**What is expected:** Copy out the listing that follows, exact in every word, and skip the images.

** Begin Raw data **

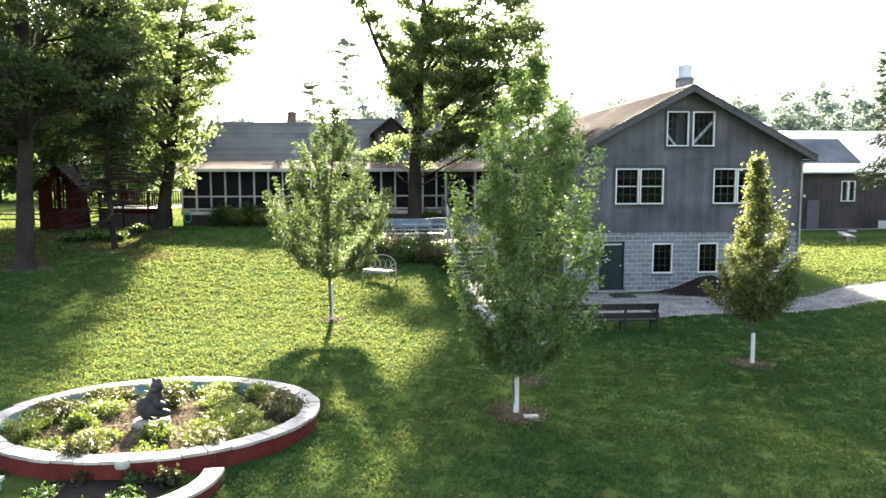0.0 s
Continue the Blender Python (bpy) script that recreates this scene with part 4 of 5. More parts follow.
def young_tree(x, y, top, trunk_r, reach, crown0, twigs, leaf, guard, label, seed, material=None, lean=0.0):
    """A slim tree: steep scaffold limbs, many leafy twigs that fill the crown, and feathery shoots past its outline."""
    rng = np.random.default_rng(seed)
    z0 = float(height(x, y)) - 0.06
    t = thing("young_tree", x, y, z0, label, "tree", "young lawn trees")
    verts, faces, tw = [], [], []
    zs = np.linspace(0, 1, 14)
    axis = np.stack([x + 0.06 * np.sin(zs * 6 + seed) + lean * zs ** 2, y + 0.06 * np.cos(zs * 5 + seed), z0 + (top - 0.2 - z0) * zs], 1)
    axis[:, 0] -= axis[0, 0] - x
    axis[:, 1] -= axis[0, 1] - y
    at = lambda z: np.array([np.interp(z, axis[:, 2], axis[:, i]) for i in range(3)])
    rad = lambda z: trunk_r * (0.08 + 0.92 * max(0.0, 1 - (z - z0) / (top - z0)) ** 0.9)
    tube(verts, faces, axis, [rad(p[2]) for p in axis], 9)
    bone = [(at(z), rad(z)) for z in np.linspace(crown0 - 0.1, top - 0.25, 40)]

    def limb(a, e, r0, n, k, sweep):
        m = a + (e - a) * np.array([sweep, sweep, 1 - sweep])
        s = np.linspace(0, 1, n)[:, None]
        pts = (1 - s) ** 2 * a + 2 * s * (1 - s) * m + s ** 2 * e
        tube(verts, faces, pts, np.linspace(r0, max(0.25 * r0, 0.0025), n), k)
        return pts

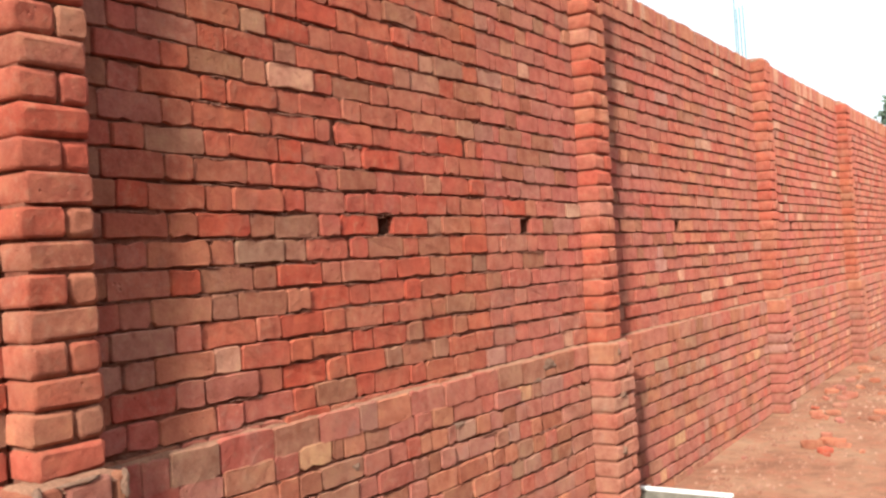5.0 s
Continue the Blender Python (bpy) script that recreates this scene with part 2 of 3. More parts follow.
def set_bricks(parent, specs, near=300, focus=None, odd=(), foot=False, corner=None):
    """Lays bricks (x, y, z, width, height, tilt, turn): the first ones, sorted by distance to focus, as objects, the
    rest joined. corner: x where a pilaster's shade begins, which is painted into the brick tones.
    """
    rng = random.Random(len(specs) * 7 + int(specs[0][0] * 100))
    if focus is not None:
        specs = sorted(specs, key=lambda b: abs(b[0] - focus[0]) + abs(b[2] - focus[1]))
    stock = {tone: ([], []) for tone in ("", "white", "tan", "brown")}
    for k, (x, y, z, w, h, tilt, turn) in enumerate(specs):
        w0, h0, made = kind_for(w, h)
        v, f, me = made[rng.randrange(len(made))]
        flip = -1 if rng.random() < 0.5 else 1
        m = (Matrix.Translation((x, y, z)) @ Euler((turn * 0.6, tilt + (math.pi if flip < 0 else 0), turn)).to_matrix().to_4x4()
             @ Matrix.Diagonal((w / w0, 1, h / h0, 1)))
        if k < near:
            ob = new("brick", me)
            ob.parent = parent
            ob.matrix_basis = m
            if x > X_HAZE and not foot:
                ob.material_slots[0].link = "OBJECT"
                luck = rng.random() * (1.0 if w < 0.14 else 2.2)
                ob.material_slots[0].material = TONES["white"] if luck < 0.045 else TONES["tan"] if luck < 0.14 else TONES["brown"] if luck < 0.24 else HAZE_PINK_BRICK
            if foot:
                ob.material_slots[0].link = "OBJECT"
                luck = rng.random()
                ob.material_slots[0].material = (TONES["grey"] if luck < 0.07 else TONES["tan"] if luck < 0.19 else TONES["yellow"] if luck < 0.205 else TONES["brown"] if luck < 0.36 else HAZE_PINK_BRICK if luck < 0.52 else FOOT_BRICK)
            if z > Z_COPE and rng.random() < 0.45:
                ob.material_slots[0].link = "OBJECT"
                ob.material_slots[0].material = TONES["tan"]
            # pilaster's shade painted in: many bricks next to it turn brown or grey
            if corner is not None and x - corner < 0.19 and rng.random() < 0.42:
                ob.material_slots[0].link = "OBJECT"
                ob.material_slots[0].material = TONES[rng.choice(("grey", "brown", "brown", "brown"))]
            for px, pz, tone in odd:
                if abs(px - x) < w / 2 and abs(pz - z) < h / 2 + 0.003:
                    ob.material_slots[0].link = "OBJECT"
                    ob.material_slots[0].material = TONES[tone]
        else:
            luck = rng.random() * (1.0 if w < 0.14 else 2.5) * (0.7 if foot else 1.0)
            # same painted shade for the joined bricks: half of them brown
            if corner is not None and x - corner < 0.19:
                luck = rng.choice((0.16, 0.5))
            if z > Z_COPE:
                luck = rng.choice((0.10, 0.03, 0.5, 0.5, 0.10))
            verts, faces = stock["white" if luck < 0.045 else "tan" if luck < 0.13 else "brown" if luck < 0.20 else ""]
            base = len(verts)
            verts += [tuple(m @ Vector(p)) for p in v]
            faces += [tuple(base + i for i in q) for q in f]
    for tone, (verts, faces) in stock.items():
        if verts:
            made = TONES[tone] if tone else FOOT_BRICK if foot else HAZE_PINK_BRICK if specs[-1][0] > X_HAZE else BRICK
            tagged(part("brickwork", mesh_of("brickwork", verts, faces, made, False), parent), kind="stuff")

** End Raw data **

**Correct output:**
0.0 s
Continue the Blender Python (bpy) script that recreates this scene with part 4 of 5. More parts follow.
def young_tree(x, y, top, trunk_r, reach, crown0, twigs, leaf, guard, label, seed, material=None, lean=0.0):
    """A slim tree: steep scaffold limbs, many leafy twigs that fill the crown, and feathery shoots past its outline."""
    rng = np.random.default_rng(seed)
    z0 = float(height(x, y)) - 0.06
    t = thing("young_tree", x, y, z0, label, "tree", "young lawn trees")
    verts, faces, tw = [], [], []
    zs = np.linspace(0, 1, 14)
    axis = np.stack([x + 0.06 * np.sin(zs * 6 + seed) + lean * zs ** 2, y + 0.06 * np.cos(zs * 5 + seed), z0 + (top - 0.2 - z0) * zs], 1)
    axis[:, 0] -= axis[0, 0] - x
    axis[:, 1] -= axis[0, 1] - y
    at = lambda z: np.array([np.interp(z, axis[:, 2], axis[:, i]) for i in range(3)])
    rad = lambda z: trunk_r * (0.08 + 0.92 * max(0.0, 1 - (z - z0) / (top - z0)) ** 0.9)
    tube(verts, faces, axis, [rad(p[2]) for p in axis], 9)
    bone = [(at(z), rad(z)) for z in np.linspace(crown0 - 0.1, top - 0.25, 40)]

    def limb(a, e, r0, n, k, sweep):
        m = a + (e - a) * np.array([sweep, sweep, 1 - sweep])
        s = np.linspace(0, 1, n)[:, None]
        pts = (1 - s) ** 2 * a + 2 * s * (1 - s) * m + s ** 2 * e
        tube(verts, faces, pts, np.linspace(r0, max(0.25 * r0, 0.0025), n), k)
        return pts

5.0 s
Continue the Blender Python (bpy) script that recreates this scene with part 2 of 3. More parts follow.
def set_bricks(parent, specs, near=300, focus=None, odd=(), foot=False, corner=None):
    """Lays bricks (x, y, z, width, height, tilt, turn): the first ones, sorted by distance to focus, as objects, the
    rest joined. corner: x where a pilaster's shade begins, which is painted into the brick tones.
    """
    rng = random.Random(len(specs) * 7 + int(specs[0][0] * 100))
    if focus is not None:
        specs = sorted(specs, key=lambda b: abs(b[0] - focus[0]) + abs(b[2] - focus[1]))
    stock = {tone: ([], []) for tone in ("", "white", "tan", "brown")}
    for k, (x, y, z, w, h, tilt, turn) in enumerate(specs):
        w0, h0, made = kind_for(w, h)
        v, f, me = made[rng.randrange(len(made))]
        flip = -1 if rng.random() < 0.5 else 1
        m = (Matrix.Translation((x, y, z)) @ Euler((turn * 0.6, tilt + (math.pi if flip < 0 else 0), turn)).to_matrix().to_4x4()
             @ Matrix.Diagonal((w / w0, 1, h / h0, 1)))
        if k < near:
            ob = new("brick", me)
            ob.parent = parent
            ob.matrix_basis = m
            if x > X_HAZE and not foot:
                ob.material_slots[0].link = "OBJECT"
                luck = rng.random() * (1.0 if w < 0.14 else 2.2)
                ob.material_slots[0].material = TONES["white"] if luck < 0.045 else TONES["tan"] if luck < 0.14 else TONES["brown"] if luck < 0.24 else HAZE_PINK_BRICK
            if foot:
                ob.material_slots[0].link = "OBJECT"
                luck = rng.random()
                ob.material_slots[0].material = (TONES["grey"] if luck < 0.07 else TONES["tan"] if luck < 0.19 else TONES["yellow"] if luck < 0.205 else TONES["brown"] if luck < 0.36 else HAZE_PINK_BRICK if luck < 0.52 else FOOT_BRICK)
            if z > Z_COPE and rng.random() < 0.45:
                ob.material_slots[0].link = "OBJECT"
                ob.material_slots[0].material = TONES["tan"]
            # pilaster's shade painted in: many bricks next to it turn brown or grey
            if corner is not None and x - corner < 0.19 and rng.random() < 0.42:
                ob.material_slots[0].link = "OBJECT"
                ob.material_slots[0].material = TONES[rng.choice(("grey", "brown", "brown", "brown"))]
            for px, pz, tone in odd:
                if abs(px - x) < w / 2 and abs(pz - z) < h / 2 + 0.003:
                    ob.material_slots[0].link = "OBJECT"
                    ob.material_slots[0].material = TONES[tone]
        else:
            luck = rng.random() * (1.0 if w < 0.14 else 2.5) * (0.7 if foot else 1.0)
            # same painted shade for the joined bricks: half of them brown
            if corner is not None and x - corner < 0.19:
                luck = rng.choice((0.16, 0.5))
            if z > Z_COPE:
                luck = rng.choice((0.10, 0.03, 0.5, 0.5, 0.10))
            verts, faces = stock["white" if luck < 0.045 else "tan" if luck < 0.13 else "brown" if luck < 0.20 else ""]
            base = len(verts)
            verts += [tuple(m @ Vector(p)) for p in v]
            faces += [tuple(base + i for i in q) for q in f]
    for tone, (verts, faces) in stock.items():
        if verts:
            made = TONES[tone] if tone else FOOT_BRICK if foot else HAZE_PINK_BRICK if specs[-1][0] > X_HAZE else BRICK
            tagged(part("brickwork", mesh_of("brickwork", verts, faces, made, False), parent), kind="stuff")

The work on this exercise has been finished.